CLI options

  • --config_dir defines directory where jobs are stored instead of default ~/.fscrawler.

  • --help displays help

  • --list lists all jobs. See List.

  • --loop x defines the number of runs we want before exiting. See Loop.

  • --restart restart a job from scratch. See Restart.

  • --rest starts the REST service. See Rest.

  • --setup creates a job configuration. See Setup.

  • --silent runs in silent mode. No output is generated on the console.

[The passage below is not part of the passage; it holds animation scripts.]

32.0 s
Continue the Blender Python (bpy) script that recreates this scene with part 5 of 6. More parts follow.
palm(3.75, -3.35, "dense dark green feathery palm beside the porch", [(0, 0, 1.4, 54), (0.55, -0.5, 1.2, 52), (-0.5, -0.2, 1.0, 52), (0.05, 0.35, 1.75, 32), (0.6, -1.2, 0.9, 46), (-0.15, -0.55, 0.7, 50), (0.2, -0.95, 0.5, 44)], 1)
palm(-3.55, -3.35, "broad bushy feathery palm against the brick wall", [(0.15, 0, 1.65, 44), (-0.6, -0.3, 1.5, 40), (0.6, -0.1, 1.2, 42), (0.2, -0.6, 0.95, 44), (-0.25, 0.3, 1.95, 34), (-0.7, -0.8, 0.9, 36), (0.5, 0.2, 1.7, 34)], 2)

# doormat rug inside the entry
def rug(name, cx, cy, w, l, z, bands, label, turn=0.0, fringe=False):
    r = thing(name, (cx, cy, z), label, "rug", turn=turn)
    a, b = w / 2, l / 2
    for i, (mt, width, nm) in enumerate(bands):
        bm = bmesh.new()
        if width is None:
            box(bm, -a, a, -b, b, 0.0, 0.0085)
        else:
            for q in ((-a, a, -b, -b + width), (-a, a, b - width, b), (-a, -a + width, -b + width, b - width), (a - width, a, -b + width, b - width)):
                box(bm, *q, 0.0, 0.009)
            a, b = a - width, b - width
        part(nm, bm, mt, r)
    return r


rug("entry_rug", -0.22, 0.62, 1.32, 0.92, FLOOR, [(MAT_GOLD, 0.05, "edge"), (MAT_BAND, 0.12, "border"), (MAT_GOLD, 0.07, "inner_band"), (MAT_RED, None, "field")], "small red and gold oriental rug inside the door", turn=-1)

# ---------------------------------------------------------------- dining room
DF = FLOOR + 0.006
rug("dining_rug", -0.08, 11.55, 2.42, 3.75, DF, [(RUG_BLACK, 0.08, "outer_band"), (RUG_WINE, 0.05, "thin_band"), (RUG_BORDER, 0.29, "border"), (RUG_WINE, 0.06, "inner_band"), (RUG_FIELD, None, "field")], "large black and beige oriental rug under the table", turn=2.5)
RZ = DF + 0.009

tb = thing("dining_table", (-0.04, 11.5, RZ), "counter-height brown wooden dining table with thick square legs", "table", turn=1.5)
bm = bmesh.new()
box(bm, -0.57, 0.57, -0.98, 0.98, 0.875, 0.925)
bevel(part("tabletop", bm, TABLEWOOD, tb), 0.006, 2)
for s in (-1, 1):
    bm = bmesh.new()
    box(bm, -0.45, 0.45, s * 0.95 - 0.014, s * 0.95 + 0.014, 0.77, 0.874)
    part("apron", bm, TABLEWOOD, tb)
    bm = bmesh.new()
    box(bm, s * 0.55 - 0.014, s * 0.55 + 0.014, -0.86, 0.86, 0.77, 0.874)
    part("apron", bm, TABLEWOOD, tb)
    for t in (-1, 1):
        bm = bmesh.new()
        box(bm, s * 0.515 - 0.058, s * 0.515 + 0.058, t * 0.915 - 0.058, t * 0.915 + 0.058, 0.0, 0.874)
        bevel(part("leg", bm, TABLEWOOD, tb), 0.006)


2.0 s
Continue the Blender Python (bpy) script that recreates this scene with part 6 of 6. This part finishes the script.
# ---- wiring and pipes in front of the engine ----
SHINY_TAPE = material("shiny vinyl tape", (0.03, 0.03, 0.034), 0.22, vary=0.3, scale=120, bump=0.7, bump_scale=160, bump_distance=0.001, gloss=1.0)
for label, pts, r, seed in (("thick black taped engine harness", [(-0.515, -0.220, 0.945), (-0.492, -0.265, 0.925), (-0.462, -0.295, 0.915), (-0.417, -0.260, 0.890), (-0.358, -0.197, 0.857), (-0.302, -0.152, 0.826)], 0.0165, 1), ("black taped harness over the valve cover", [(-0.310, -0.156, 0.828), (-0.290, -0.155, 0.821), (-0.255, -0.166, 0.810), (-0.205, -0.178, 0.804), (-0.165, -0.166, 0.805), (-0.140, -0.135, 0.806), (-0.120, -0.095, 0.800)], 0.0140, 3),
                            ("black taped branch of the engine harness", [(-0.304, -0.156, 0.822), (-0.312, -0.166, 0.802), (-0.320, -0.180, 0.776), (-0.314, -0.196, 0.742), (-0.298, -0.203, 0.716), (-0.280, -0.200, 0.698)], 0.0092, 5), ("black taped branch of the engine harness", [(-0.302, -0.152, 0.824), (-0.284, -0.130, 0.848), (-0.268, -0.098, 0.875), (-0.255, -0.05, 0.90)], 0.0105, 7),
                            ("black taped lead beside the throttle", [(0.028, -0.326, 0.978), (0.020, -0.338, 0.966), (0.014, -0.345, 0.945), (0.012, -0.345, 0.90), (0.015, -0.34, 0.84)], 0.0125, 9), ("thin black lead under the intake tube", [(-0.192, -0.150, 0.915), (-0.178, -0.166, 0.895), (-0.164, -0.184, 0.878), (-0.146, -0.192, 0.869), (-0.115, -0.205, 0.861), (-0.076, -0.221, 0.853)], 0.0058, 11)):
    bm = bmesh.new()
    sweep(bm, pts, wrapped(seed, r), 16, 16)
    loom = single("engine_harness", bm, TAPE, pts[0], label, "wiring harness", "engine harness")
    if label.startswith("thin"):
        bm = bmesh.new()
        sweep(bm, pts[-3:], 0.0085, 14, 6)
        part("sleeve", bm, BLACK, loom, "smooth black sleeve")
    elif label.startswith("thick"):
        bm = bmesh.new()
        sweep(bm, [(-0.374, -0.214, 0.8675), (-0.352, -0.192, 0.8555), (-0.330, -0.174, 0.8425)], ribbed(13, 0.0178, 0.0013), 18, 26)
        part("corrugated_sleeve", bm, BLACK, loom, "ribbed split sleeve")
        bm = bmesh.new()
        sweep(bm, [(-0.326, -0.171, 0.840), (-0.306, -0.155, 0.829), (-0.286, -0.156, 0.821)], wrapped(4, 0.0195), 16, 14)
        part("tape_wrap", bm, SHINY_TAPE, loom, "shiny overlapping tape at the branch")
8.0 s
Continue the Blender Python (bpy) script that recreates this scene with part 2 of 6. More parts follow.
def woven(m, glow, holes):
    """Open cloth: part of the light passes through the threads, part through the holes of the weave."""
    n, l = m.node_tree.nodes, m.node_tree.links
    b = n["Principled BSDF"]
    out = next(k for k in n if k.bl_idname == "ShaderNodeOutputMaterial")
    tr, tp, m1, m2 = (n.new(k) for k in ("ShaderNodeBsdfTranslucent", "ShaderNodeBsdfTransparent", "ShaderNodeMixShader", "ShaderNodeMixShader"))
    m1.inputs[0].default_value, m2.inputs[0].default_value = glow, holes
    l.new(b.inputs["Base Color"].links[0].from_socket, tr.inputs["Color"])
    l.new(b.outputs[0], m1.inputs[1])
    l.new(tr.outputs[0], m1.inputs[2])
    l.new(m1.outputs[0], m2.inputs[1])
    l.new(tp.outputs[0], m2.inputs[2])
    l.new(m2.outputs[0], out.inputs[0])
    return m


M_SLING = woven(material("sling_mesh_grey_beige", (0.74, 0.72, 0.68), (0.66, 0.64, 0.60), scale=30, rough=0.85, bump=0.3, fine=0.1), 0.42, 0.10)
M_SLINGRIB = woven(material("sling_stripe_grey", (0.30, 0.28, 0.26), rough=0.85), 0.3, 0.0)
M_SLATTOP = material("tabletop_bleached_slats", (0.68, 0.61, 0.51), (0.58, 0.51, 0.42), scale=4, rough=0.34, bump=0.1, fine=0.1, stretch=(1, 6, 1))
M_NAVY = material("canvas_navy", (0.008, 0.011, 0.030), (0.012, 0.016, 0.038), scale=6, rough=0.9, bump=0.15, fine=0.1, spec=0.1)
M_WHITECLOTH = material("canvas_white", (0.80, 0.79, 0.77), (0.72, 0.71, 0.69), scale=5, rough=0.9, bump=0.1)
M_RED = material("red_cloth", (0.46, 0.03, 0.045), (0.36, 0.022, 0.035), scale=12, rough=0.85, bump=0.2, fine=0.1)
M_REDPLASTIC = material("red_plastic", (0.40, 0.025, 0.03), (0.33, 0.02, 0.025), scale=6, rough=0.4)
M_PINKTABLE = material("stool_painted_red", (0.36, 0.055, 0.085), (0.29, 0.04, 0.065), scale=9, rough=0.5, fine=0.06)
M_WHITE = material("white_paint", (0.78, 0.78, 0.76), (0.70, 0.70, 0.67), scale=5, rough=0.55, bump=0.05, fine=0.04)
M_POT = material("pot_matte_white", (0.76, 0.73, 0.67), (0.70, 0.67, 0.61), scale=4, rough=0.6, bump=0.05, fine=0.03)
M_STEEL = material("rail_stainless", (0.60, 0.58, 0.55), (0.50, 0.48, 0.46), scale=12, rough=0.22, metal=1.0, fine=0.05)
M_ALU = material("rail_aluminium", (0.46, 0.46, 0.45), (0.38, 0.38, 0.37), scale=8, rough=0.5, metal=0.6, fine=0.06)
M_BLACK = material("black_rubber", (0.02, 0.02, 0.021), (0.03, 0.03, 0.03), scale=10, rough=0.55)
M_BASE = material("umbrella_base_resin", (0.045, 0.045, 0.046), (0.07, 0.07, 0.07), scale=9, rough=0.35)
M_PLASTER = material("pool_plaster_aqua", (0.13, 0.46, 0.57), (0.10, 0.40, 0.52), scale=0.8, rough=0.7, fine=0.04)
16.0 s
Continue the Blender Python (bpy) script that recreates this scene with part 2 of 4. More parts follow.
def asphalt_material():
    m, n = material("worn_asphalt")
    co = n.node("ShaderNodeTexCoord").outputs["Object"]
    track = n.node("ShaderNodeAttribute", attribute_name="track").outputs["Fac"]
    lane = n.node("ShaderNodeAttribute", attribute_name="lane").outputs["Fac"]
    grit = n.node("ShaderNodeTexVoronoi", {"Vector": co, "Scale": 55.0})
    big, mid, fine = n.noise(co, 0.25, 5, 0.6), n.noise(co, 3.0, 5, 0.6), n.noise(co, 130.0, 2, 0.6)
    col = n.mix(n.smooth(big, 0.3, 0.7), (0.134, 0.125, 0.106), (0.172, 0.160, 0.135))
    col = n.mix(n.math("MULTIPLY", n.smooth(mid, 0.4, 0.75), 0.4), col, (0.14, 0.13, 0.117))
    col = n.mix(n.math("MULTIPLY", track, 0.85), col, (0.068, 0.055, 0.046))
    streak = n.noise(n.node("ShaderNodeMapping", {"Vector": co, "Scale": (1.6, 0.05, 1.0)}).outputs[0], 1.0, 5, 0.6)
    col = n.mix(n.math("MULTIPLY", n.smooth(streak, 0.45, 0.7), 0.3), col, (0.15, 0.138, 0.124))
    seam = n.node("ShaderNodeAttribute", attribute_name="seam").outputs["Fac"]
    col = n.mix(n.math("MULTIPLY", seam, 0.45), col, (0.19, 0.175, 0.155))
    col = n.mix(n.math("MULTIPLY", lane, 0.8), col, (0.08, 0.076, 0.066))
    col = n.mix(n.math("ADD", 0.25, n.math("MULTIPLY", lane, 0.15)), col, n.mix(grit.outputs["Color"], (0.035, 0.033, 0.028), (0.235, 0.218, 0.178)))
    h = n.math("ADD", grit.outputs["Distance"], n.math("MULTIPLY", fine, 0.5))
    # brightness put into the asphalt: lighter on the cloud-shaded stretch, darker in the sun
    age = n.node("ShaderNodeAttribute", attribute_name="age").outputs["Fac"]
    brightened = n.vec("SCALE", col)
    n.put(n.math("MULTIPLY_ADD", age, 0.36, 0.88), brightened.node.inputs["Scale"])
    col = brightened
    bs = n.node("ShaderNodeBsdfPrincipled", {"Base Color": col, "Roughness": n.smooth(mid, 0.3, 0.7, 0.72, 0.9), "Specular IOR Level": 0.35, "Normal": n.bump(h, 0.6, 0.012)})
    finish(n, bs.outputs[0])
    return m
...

Job settings can also be passed as command line arguments. For example, if you want to set the url of a job named myjob to /tmp/test, you can run:

FS_JAVA_OPTS="-Dfs.url=/tmp/test" bin/fscrawler

A more complete example as follow, runs out of the box the indexation of a the directory /tmp/test in Elasticsearch running at https://elastic.mycompany.com with API_KEY as the API key and it exits after the first run:

FS_JAVA_OPTS="-Dfs.url=/tmp/test -Delasticsearch.urls=https://elastic.mycompany.com -Delasticsearch.api-key=API_KEY" bin/fscrawler --loop 1

..note:

You can optionally specify the job name you want to use / run. If not set, the default job name is ``fscrawler``.

Loop

--loop x defines the number of runs we want before exiting:

  • X where X is a negative value means infinite, like -1 (default)

  • 0 means that we don’t run any crawling job (useful when used with rest).

  • X where X is a positive value is the number of runs before it stops.

If you want to scan your hard drive only once, run with --loop 1.

Restart

You can tell FSCrawler that it must restart from the beginning by using --restart option:

bin/fscrawler --restart

In that case, the ~/.fscrawler/{job_name}/_checkpoint.json file will be removed, forcing a fresh scan of the entire filesystem as if it had never been indexed before.

Note

The --restart option does not delete the Elasticsearch indices. It only clears the checkpoint file so FSCrawler will re-scan all files. If you also want to remove the indexed documents, you need to delete the Elasticsearch indices manually.

Rest

If you want to run the REST service without scanning your hard drive, launch with:

bin/fscrawler --rest --loop 0

Setup

If you want to setup a new job, you can use the --setup option. It will create a default configuration file named ~/.fscrawler/fscrawler/_settings.yaml:

bin/fscrawler --setup

Note

You can also use --setup job_name to create a job named job_name instead of the default fscrawler.

List

If you want to list all jobs, you can use the --list option. It will list all the existing jobs in ~/.fscrawler:

bin/fscrawler --list